[Your task]: Every entry below should be transcribed exactly; pictures stay out of the copy.

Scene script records
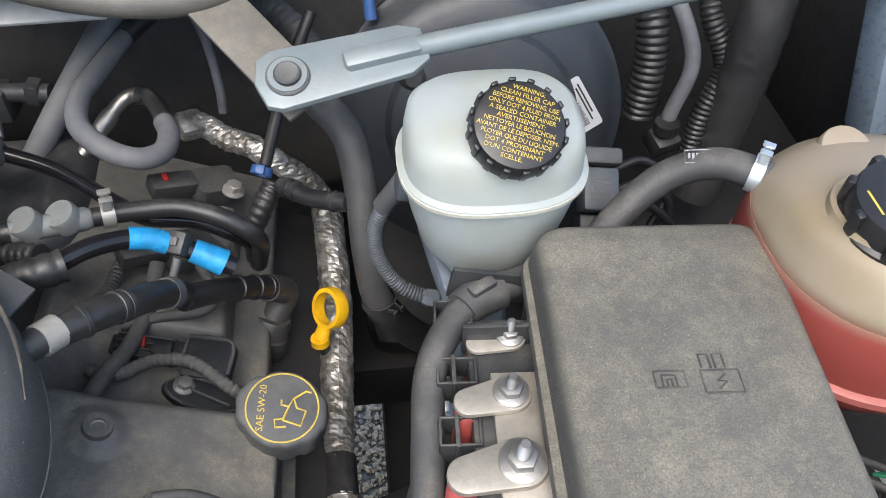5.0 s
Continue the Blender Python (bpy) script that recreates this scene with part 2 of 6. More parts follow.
MESH = plain("screen_wire", (0.21, 0.2, 0.185), 0.5, 0.3)
WOODY = plain("dry_needles", (0.24, 0.145, 0.085), 0.8, vary=0.5, scale=300)
TERMINAL = dusty("tinned_terminal", (0.5, 0.465, 0.4), 0.42, 0.4, metal=0.6, patch=40)
BOLT_TAN = dusty("yellow_zinc", (0.38, 0.34, 0.26), 0.45, 0.5, metal=0.6, patch=60)
WIRE_GREY = dusty("taped_wire", (0.062, 0.062, 0.062), 0.7, 0.5, grain=0.8)
CAP_BLACK = dusty("blue_black_plastic", (0.028, 0.033, 0.04), 0.36, 0.18, patch=30, speck=0.2)
CLAMP_GREY = dusty("dull_clamp_steel", (0.36, 0.355, 0.34), 0.5, 0.5, metal=0.2, patch=60)
RIM = dusty("tray_rim", (0.15, 0.175, 0.205), 0.36, 0.4, patch=40, speck=0.4, floor=0.1, dust_color=(0.42, 0.36, 0.27), broken=0.7)
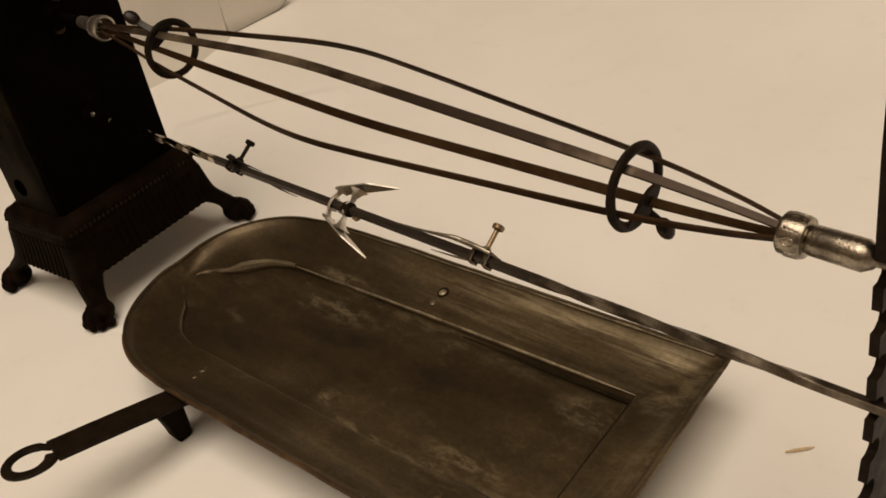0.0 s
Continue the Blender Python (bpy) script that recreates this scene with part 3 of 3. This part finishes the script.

[Expected output]:
5.0 s
Continue the Blender Python (bpy) script that recreates this scene with part 2 of 6. More parts follow.
MESH = plain("screen_wire", (0.21, 0.2, 0.185), 0.5, 0.3)
WOODY = plain("dry_needles", (0.24, 0.145, 0.085), 0.8, vary=0.5, scale=300)
TERMINAL = dusty("tinned_terminal", (0.5, 0.465, 0.4), 0.42, 0.4, metal=0.6, patch=40)
BOLT_TAN = dusty("yellow_zinc", (0.38, 0.34, 0.26), 0.45, 0.5, metal=0.6, patch=60)
WIRE_GREY = dusty("taped_wire", (0.062, 0.062, 0.062), 0.7, 0.5, grain=0.8)
CAP_BLACK = dusty("blue_black_plastic", (0.028, 0.033, 0.04), 0.36, 0.18, patch=30, speck=0.2)
CLAMP_GREY = dusty("dull_clamp_steel", (0.36, 0.355, 0.34), 0.5, 0.5, metal=0.2, patch=60)
RIM = dusty("tray_rim", (0.15, 0.175, 0.205), 0.36, 0.4, patch=40, speck=0.4, floor=0.1, dust_color=(0.42, 0.36, 0.27), broken=0.7)
0.0 s
Continue the Blender Python (bpy) script that recreates this scene with part 3 of 3. This part finishes the script.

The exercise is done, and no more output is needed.